Saint John's Marsh Creek has seen a 99 per cent reduction in fecal coliform bacteria in some areas, compared to last year, according to recent tests by a local environmental group.
The bacteria are used as an indicator for the potential presence of other disease-causing pathogens, such as amoebic dysentery and hepatitis.
Tim Vickers, executive director of the Atlantic Coastal Action Program (ACAP), credits the Saint John Harbour cleanup project, which cut off the flow of raw sewage into the east side creek.
"Previous years, when we would step out in to the water, it was just basically a colloidal mixture — almost like a milkshake, just grey with toilet paper and other nasties," he said.
But this year, Vickers says he could see a change in the water, even before the latest test results came back.
"One of the first things we noticed when we waded out was that we could actually see our feet — the bottom of our waders when we were walking — and there was no toilet paper on the nets whatsoever. So immediately we realized something was going on, and there were some esthetic improvements right off the bat."

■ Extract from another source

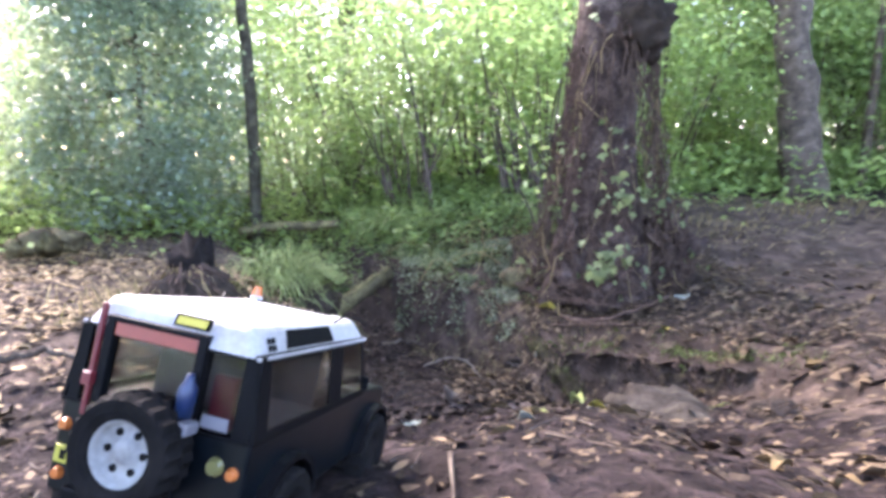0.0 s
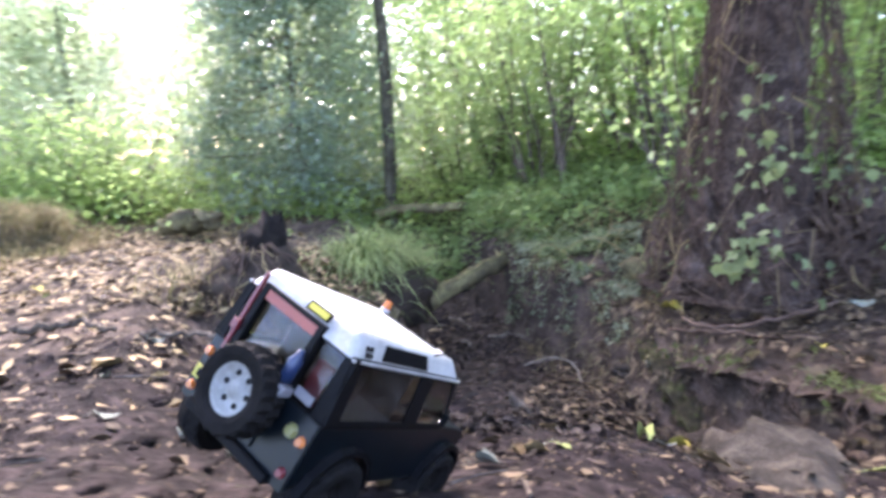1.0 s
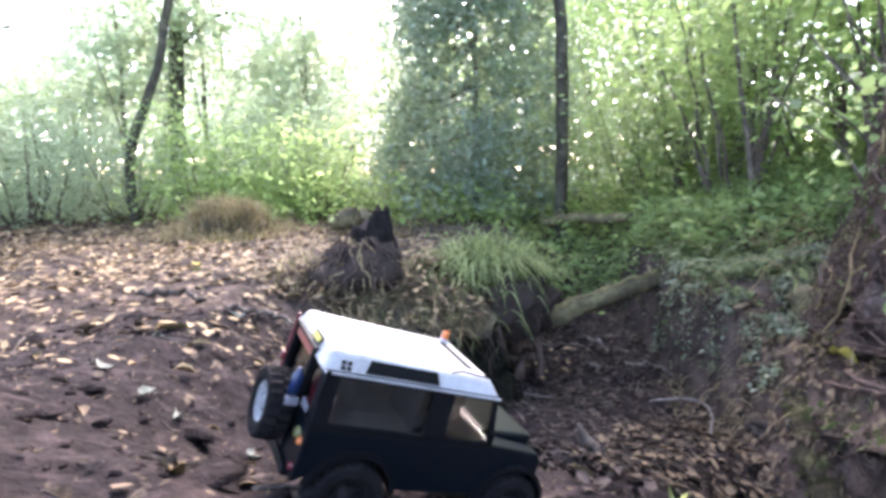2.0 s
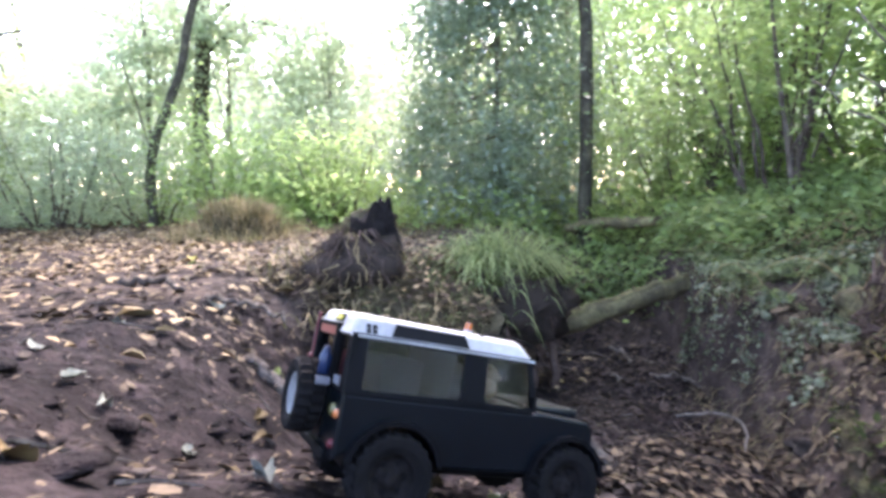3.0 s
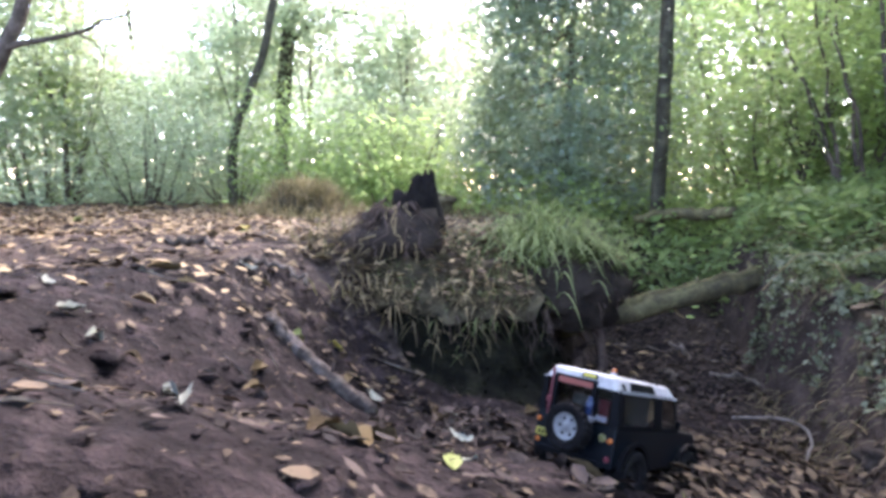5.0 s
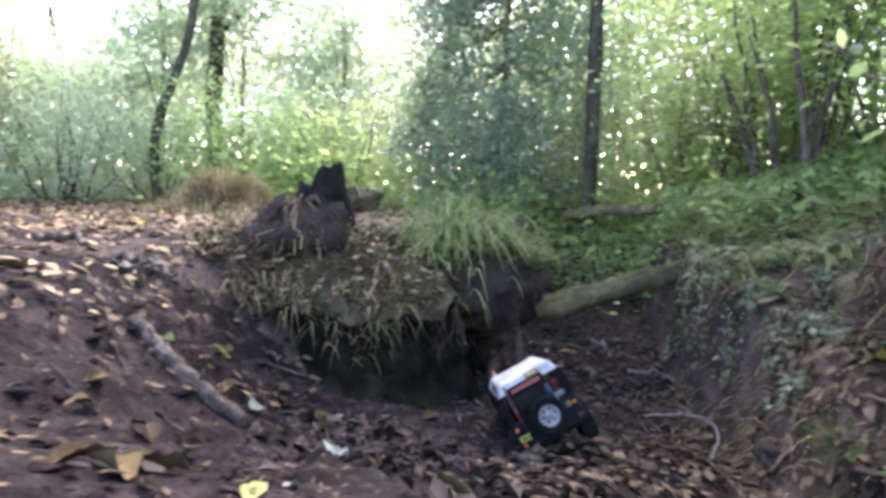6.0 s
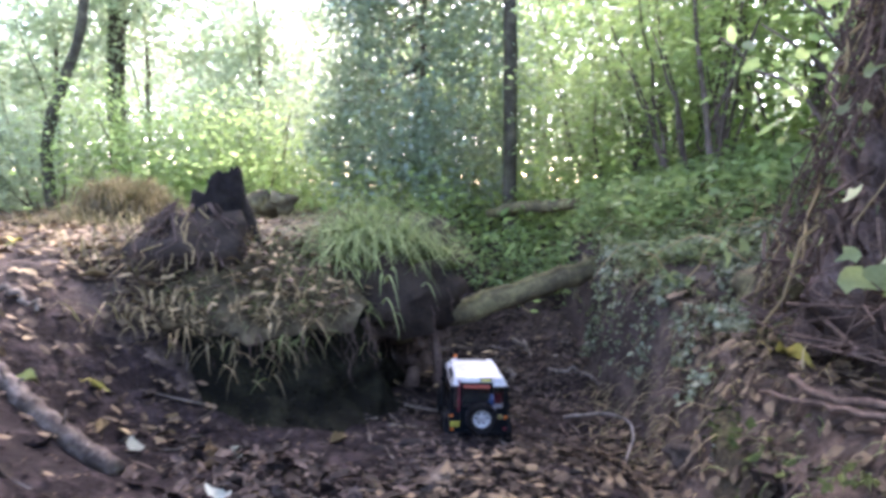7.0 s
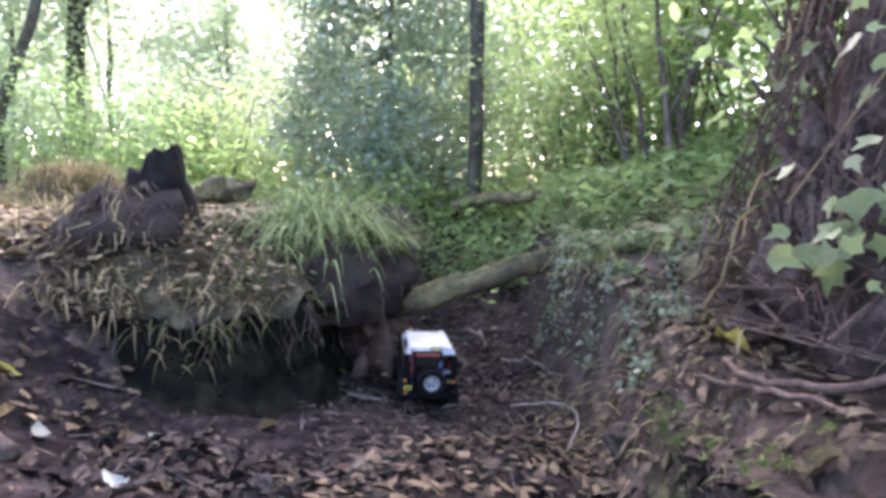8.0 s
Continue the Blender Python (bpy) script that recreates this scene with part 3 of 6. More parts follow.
WOODS = [
    ((4.6, 6.0, 1.2), (1.0, 0.7, 1.3), 110, 0.075, LEAF_SHADED), ((5.6, 7.2, 2.0), (1.4, 0.9, 1.9), 130, 0.1, LEAF_SHADED), ((5.0, 6.8, 1.8), (1.2, 0.8, 1.6), 130, 0.09, LEAF_SHADED), ((3.4, 6.9, 2.2), (1.2, 0.7, 1.4), 120, 0.09, LEAF_SHADED), ((4.2, 8.2, 2.4), (1.8, 0.9, 2.0), 110, 0.11, LEAF_SHADED), ((6.4, 5.4, 1.4), (1.0, 1.0, 1.5), 80, 0.09, LEAF_SHADED),
    ((-4.35, 3.05, 0.55), (0.55, 0.4, 0.6), 60, 0.06, LEAF), ((-5.2, 2.7, 0.5), (0.5, 0.5, 0.5), 50, 0.06, LEAF_HAZY), ((-5.6, 2.0, 0.6), (0.5, 0.6, 0.6), 60, 0.06, LEAF_HAZY),
    ((0.9, 5.2, 0.6), (1.2, 0.5, 0.6), 90, 0.065, LEAF), ((2.9, 5.9, 0.6), (1.0, 0.5, 0.6), 80, 0.065, LEAF), ((-0.9, 4.9, 0.5), (0.7, 0.4, 0.5), 70, 0.06, LEAF_SHADED),
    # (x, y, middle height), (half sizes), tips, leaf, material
    ((1.2, 6.2, 2.2), (1.3, 0.6, 1.6), 120, 0.075, LEAF_SHADED), ((-0.9, 6.9, 2.4), (1.3, 0.7, 1.8), 120, 0.08, LEAF_SHADED), ((2.4, 6.3, 1.4), (1.1, 0.6, 1.4), 110, 0.075, LEAF_SHADED), ((6.2, 8.4, 2.6), (2.0, 1.0, 2.4), 130, 0.11, LEAF_SHADED),
    ((-5.7, 5.2, 1.9), (0.9, 0.7, 1.5), 110, 0.08, LEAF_HAZY), ((-4.6, 5.6, 1.3), (0.7, 0.6, 1.1), 80, 0.07, LEAF_HAZY), ((-2.6, 7.6, 2.2), (1.5, 0.8, 2.0), 110, 0.09, LEAF_SHADED), ((3.2, 9.4, 3.4), (2.4, 1.0, 2.2), 120, 0.12, LEAF_SHADED),
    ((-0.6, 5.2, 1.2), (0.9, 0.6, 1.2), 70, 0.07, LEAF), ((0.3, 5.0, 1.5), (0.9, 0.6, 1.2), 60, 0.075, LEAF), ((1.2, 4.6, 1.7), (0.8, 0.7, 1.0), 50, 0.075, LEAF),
    ((-0.2, 4.4, 0.9), (0.6, 0.5, 0.6), 50, 0.06, LEAF_SHADED), ((0.6, 4.1, 1.1), (0.5, 0.4, 0.7), 50, 0.07, LEAF),
    ((2.0, 5.6, 1.5), (0.9, 0.7, 1.4), 60, 0.075, LEAF), ((3.8, 6.3, 1.4), (1.2, 0.8, 1.5), 90, 0.08, LEAF_SHADED), ((2.6, 7.2, 2.2), (1.6, 1.0, 1.8), 80, 0.1, LEAF),
    ((-1.6, 6.3, 1.5), (1.0, 0.7, 1.5), 100, 0.08, LEAF_SHADED), ((0.4, 6.8, 2.0), (1.8, 0.9, 2.0), 95, 0.1, LEAF), ((-0.8, 8.0, 3.0), (2.4, 1.0, 1.6), 80, 0.12, LEAF),
    ((-3.2, 5.6, 0.8), (0.8, 0.6, 0.9), 90, 0.06, LEAF_SHADED), ((-3.5, 3.7, 0.45), (0.8, 0.5, 0.45), 90, 0.06, LEAF), ((-4.6, 4.4, 0.7), (0.9, 0.7, 0.8), 90, 0.07, LEAF_HAZY),
    ((-6.2, 4.8, 1.0), (1.3, 0.9, 1.2), 110, 0.08, LEAF_HAZY), ((-7.0, 3.0, 1.0), (1.1, 1.0, 1.2), 110, 0.08, LEAF_HAZY), ((-6.6, 1.2, 1.2), (1.0, 1.2, 1.4), 110, 0.08, LEAF_SHADED),
    ((-8.5, 6.5, 2.0), (2.2, 1.5, 2.0), 150, 0.12, LEAF_HAZY), ((-9.5, 3.5, 1.8), (1.6, 2.0, 1.9), 150, 0.12, LEAF_HAZY), ((-5.5, 7.5, 1.6), (1.6, 1.2, 1.6), 120, 0.1, LEAF),
    ((-8.0, 0.2, 2.2), (1.2, 1.6, 2.0), 110, 0.1, LEAF_HAZY), ((-3.8, 8.0, 1.8), (1.6, 1.0, 1.9), 130, 0.1, LEAF_SHADED), ((4.6, 4.0, 1.6), (0.9, 0.9, 1.5), 80, 0.08, LEAF),
]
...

Still above federal guidelines
The fecal bacteria levels are still above the federal water safety guidelines of 200 counts per 100 millilitres of water for recreational use.
But the results are encouraging, said Vickers.
And there's no longer any smell, which is good for the city and its reputation, said Deputy Mayor Shelley Rinehart.
"They say first impressions last a life time, and so certainly the hold your breath while you drive past a certain area of the city didn't leave people with the image we want, so dealing with this is a huge step forward," she said.
The wildlife has bounced back in the area, with sandpipers, Great Blue Herons and raccoons combing the shore.
Vickers hopes Saint John citizens won't be far behind.
"I don't think it will take long when people realize that the water quality is much, much better to turn towards the creek, rather than turn their backs on it like they used to," he said.
ACAP has been testing water quality at Marsh Creek since 1995.
In 2006, all levels of government agreed on a $100-million cleanup of the Saint John Harbour.
Saint John council awarded the final contract for the project last fall. Galbraith Construction is building a sewage lift station on Mill Street.
Once complete, the cleanup project will be diverting an estimated 200 swimming pools worth of raw sewage every day.